Pick out all lines of the entries that include the word "seconds" and copy them.

::::::

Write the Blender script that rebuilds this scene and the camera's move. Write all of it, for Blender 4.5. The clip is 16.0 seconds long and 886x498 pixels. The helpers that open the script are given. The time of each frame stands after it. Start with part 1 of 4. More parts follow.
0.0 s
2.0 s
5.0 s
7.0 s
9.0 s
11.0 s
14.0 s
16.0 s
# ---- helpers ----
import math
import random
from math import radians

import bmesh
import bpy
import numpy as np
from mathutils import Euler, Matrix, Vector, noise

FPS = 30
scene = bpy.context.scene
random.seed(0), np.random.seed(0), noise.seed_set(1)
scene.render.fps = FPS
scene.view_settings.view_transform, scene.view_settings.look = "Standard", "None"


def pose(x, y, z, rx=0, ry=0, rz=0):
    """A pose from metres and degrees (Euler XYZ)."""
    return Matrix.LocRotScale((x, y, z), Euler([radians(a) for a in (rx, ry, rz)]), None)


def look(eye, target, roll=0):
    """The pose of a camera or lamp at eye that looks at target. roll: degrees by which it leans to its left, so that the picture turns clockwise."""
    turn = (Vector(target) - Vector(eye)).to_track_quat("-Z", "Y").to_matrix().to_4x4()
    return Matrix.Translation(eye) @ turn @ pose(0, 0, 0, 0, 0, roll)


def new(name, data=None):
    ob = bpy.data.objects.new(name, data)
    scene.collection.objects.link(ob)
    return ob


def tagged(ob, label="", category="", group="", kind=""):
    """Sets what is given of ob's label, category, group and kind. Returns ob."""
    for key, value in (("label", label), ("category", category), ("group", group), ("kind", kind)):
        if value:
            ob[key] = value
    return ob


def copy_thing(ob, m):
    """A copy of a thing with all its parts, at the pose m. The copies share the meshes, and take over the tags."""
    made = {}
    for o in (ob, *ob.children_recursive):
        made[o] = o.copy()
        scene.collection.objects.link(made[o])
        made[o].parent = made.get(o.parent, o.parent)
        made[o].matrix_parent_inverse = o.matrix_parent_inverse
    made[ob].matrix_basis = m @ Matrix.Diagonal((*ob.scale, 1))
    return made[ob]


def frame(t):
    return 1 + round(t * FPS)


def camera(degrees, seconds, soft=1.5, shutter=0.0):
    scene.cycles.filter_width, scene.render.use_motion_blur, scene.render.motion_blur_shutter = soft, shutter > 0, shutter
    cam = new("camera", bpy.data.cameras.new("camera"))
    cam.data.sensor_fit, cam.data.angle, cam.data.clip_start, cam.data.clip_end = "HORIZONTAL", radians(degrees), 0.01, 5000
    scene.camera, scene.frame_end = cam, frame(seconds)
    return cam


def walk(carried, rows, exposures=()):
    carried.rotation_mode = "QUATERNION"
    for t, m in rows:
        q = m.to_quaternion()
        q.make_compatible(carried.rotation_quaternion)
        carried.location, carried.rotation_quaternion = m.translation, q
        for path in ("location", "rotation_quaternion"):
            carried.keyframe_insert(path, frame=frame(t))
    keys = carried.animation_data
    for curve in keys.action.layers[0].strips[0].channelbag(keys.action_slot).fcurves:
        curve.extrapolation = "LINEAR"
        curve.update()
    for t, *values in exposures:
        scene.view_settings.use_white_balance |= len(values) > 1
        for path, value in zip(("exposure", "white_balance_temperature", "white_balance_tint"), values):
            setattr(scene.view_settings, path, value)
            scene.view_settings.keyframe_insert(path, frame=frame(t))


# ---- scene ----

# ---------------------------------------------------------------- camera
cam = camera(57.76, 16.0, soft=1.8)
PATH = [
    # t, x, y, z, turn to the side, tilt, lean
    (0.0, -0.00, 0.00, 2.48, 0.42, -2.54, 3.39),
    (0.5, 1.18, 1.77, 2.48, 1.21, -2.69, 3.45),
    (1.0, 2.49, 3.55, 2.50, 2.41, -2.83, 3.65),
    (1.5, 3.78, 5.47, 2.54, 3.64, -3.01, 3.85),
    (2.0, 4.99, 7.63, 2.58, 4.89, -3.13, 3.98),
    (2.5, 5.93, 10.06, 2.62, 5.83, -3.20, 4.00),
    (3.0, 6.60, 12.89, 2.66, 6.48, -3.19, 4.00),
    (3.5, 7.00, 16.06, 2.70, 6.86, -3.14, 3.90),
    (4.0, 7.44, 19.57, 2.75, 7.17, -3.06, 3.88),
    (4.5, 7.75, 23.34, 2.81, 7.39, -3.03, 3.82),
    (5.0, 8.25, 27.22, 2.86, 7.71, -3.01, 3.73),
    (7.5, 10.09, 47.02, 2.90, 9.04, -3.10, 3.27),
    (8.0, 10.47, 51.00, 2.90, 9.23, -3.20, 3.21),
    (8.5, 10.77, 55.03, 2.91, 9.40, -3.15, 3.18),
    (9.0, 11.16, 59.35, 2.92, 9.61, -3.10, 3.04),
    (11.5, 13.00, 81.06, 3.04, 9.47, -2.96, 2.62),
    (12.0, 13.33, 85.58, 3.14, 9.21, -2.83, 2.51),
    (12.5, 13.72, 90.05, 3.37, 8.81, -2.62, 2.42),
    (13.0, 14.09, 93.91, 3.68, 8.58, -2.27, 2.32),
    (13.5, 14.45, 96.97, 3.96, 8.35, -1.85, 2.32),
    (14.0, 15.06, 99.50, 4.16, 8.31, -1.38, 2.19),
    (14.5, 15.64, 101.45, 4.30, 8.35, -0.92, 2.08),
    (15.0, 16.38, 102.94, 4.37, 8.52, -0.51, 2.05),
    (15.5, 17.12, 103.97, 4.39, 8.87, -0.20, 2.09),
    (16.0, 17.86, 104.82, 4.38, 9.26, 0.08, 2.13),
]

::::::

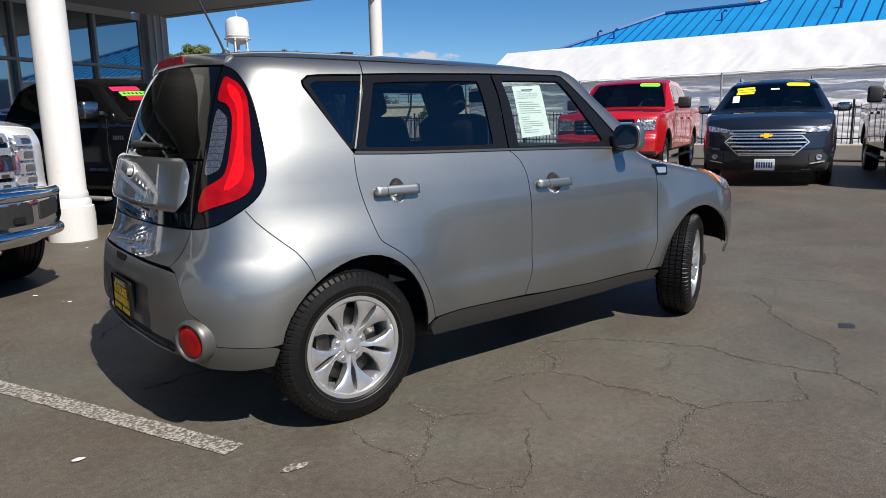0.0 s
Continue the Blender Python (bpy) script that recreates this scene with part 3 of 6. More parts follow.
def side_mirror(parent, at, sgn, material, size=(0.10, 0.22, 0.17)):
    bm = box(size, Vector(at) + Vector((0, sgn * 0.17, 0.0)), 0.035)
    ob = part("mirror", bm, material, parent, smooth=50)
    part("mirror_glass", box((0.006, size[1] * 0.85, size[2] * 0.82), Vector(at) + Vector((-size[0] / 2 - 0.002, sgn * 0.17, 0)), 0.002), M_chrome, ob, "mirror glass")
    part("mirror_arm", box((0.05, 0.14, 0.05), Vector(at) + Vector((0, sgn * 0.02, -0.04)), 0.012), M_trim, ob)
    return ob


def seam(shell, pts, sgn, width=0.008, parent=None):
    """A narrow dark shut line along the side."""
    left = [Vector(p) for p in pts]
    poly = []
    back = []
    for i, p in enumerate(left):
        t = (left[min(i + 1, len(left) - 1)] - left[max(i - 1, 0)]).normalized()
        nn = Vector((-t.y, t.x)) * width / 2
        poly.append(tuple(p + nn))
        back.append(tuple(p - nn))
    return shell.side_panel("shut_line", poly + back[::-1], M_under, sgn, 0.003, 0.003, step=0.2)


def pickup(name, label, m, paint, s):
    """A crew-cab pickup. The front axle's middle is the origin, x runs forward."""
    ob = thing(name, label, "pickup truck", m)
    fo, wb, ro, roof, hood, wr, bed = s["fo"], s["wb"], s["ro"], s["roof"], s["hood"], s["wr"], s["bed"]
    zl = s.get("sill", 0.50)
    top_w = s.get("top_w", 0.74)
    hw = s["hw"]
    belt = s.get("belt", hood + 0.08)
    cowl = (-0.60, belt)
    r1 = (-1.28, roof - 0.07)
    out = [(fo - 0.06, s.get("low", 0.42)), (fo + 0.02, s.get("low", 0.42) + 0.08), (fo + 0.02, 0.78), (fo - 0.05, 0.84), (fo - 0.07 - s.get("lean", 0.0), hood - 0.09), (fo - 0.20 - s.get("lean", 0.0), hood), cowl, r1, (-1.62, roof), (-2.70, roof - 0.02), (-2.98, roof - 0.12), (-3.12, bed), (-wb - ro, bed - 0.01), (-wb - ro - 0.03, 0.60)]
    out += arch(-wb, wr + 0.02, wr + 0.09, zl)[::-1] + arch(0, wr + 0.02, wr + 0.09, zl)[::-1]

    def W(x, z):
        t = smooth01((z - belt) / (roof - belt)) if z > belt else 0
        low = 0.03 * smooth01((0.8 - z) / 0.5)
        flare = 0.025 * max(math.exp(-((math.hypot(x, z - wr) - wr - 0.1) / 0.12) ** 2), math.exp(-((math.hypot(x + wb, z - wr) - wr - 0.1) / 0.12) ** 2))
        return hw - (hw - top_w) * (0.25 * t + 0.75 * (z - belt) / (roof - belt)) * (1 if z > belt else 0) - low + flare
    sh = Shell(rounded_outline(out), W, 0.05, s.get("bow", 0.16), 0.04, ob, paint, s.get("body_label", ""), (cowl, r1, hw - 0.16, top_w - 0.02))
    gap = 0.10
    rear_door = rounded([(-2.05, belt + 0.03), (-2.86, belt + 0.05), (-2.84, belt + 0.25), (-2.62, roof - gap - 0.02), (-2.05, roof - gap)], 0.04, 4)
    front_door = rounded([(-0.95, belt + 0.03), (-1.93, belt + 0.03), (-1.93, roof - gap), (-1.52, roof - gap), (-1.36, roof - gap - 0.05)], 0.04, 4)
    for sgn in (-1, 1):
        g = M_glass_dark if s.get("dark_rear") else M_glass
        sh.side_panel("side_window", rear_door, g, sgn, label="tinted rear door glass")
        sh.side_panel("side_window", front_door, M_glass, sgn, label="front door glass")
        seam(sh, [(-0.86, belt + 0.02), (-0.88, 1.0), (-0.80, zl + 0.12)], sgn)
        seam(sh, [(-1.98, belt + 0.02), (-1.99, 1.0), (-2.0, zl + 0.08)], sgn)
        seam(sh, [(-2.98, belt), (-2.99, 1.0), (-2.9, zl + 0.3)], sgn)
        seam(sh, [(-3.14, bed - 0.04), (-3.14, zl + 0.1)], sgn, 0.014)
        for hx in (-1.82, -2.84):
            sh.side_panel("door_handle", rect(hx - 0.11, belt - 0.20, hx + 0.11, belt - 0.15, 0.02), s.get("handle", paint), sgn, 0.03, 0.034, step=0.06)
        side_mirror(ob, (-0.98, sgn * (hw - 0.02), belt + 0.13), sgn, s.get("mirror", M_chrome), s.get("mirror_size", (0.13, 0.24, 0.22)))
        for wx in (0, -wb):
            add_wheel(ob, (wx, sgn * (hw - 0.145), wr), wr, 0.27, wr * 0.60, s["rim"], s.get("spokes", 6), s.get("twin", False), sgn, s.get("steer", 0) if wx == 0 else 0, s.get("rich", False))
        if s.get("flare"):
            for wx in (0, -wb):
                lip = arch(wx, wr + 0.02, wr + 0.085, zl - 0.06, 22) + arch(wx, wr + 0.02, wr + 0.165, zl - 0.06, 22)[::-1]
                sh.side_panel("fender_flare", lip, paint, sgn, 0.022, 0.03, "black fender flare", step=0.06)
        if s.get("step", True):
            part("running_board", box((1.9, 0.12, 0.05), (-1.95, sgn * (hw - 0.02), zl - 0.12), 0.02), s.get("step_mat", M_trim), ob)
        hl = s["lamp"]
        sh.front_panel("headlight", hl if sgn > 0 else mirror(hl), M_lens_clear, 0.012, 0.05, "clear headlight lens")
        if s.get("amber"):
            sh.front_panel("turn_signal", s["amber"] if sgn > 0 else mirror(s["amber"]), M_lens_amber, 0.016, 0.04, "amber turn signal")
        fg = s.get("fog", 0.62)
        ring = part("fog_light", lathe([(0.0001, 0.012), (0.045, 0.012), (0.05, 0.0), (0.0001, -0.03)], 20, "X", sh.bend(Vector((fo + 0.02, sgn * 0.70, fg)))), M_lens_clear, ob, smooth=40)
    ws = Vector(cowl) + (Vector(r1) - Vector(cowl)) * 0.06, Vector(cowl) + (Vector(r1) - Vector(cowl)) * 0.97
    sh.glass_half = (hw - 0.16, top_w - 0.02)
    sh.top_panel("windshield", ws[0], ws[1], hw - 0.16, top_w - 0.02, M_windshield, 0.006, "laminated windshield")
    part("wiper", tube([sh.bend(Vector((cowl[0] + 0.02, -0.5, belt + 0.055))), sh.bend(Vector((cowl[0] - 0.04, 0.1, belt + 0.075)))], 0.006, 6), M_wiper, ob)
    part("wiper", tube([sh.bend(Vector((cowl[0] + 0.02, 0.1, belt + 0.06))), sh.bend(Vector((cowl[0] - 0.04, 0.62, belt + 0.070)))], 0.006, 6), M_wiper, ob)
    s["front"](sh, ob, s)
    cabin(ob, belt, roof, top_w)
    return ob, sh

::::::

• [FINAL RESULT]
Write the Blender script that rebuilds this scene and the camera's move. Write all of it, for Blender 4.5. The clip is 16.0 seconds long and 886x498 pixels. The helpers that open the script are given. The time of each frame stands after it. Start with part 1 of 4. More parts follow.
def camera(degrees, seconds, soft=1.5, shutter=0.0):
    scene.camera, scene.frame_end = cam, frame(seconds)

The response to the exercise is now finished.